* **Given request**: How many of the lines below hold the word "More"? Answer only with the number.

* **Task input**:
▬▬▬

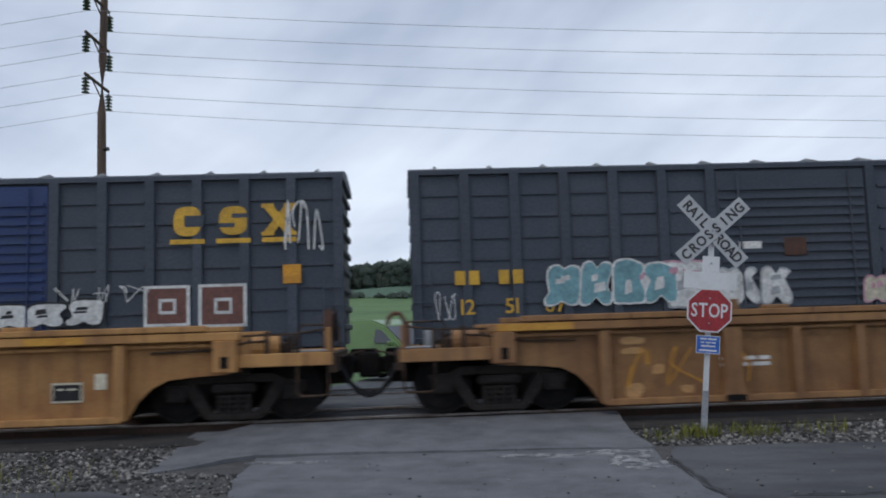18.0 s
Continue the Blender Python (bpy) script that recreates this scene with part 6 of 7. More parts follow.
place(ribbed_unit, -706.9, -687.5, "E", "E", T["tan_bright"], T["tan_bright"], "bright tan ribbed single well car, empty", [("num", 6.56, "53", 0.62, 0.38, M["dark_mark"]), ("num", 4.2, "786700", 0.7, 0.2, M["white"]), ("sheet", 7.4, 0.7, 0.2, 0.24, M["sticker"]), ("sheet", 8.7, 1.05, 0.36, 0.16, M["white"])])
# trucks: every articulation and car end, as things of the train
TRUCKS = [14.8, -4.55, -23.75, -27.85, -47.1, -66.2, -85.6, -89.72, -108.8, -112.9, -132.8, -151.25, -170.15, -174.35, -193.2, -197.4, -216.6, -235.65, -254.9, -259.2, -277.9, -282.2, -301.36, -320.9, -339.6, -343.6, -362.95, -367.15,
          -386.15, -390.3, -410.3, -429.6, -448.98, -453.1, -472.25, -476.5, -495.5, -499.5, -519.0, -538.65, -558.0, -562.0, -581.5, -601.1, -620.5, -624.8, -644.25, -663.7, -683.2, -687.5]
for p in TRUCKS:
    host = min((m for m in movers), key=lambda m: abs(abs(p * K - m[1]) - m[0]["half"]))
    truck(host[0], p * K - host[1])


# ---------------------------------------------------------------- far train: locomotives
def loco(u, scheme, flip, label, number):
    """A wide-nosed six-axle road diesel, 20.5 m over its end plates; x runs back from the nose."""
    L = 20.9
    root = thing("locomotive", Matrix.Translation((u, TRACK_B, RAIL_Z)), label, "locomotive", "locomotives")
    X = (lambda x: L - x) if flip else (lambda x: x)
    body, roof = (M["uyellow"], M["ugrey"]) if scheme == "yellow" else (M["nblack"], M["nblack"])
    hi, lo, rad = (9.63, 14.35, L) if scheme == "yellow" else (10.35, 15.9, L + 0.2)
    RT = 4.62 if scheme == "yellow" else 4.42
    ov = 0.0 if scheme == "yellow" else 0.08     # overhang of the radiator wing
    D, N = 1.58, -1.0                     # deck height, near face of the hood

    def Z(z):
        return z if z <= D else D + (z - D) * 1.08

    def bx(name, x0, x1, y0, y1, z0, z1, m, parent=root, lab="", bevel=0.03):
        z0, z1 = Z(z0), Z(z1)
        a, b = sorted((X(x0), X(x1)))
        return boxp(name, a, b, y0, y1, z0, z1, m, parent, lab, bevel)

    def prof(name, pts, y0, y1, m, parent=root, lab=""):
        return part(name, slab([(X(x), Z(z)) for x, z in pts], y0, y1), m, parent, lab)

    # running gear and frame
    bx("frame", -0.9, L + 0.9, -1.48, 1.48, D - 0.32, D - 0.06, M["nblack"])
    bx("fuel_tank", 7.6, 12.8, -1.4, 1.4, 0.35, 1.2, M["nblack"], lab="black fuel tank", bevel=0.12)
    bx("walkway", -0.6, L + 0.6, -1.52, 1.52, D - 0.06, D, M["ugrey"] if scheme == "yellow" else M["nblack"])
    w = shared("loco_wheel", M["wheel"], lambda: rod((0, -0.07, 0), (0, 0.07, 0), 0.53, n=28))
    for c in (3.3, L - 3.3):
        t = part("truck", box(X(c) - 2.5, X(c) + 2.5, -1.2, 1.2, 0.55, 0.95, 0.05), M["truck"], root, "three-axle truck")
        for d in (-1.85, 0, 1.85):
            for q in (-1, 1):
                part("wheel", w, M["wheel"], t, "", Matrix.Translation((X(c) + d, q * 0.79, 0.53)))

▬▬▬

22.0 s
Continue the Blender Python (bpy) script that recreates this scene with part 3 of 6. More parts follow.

▬▬▬

* **Finished task**: 2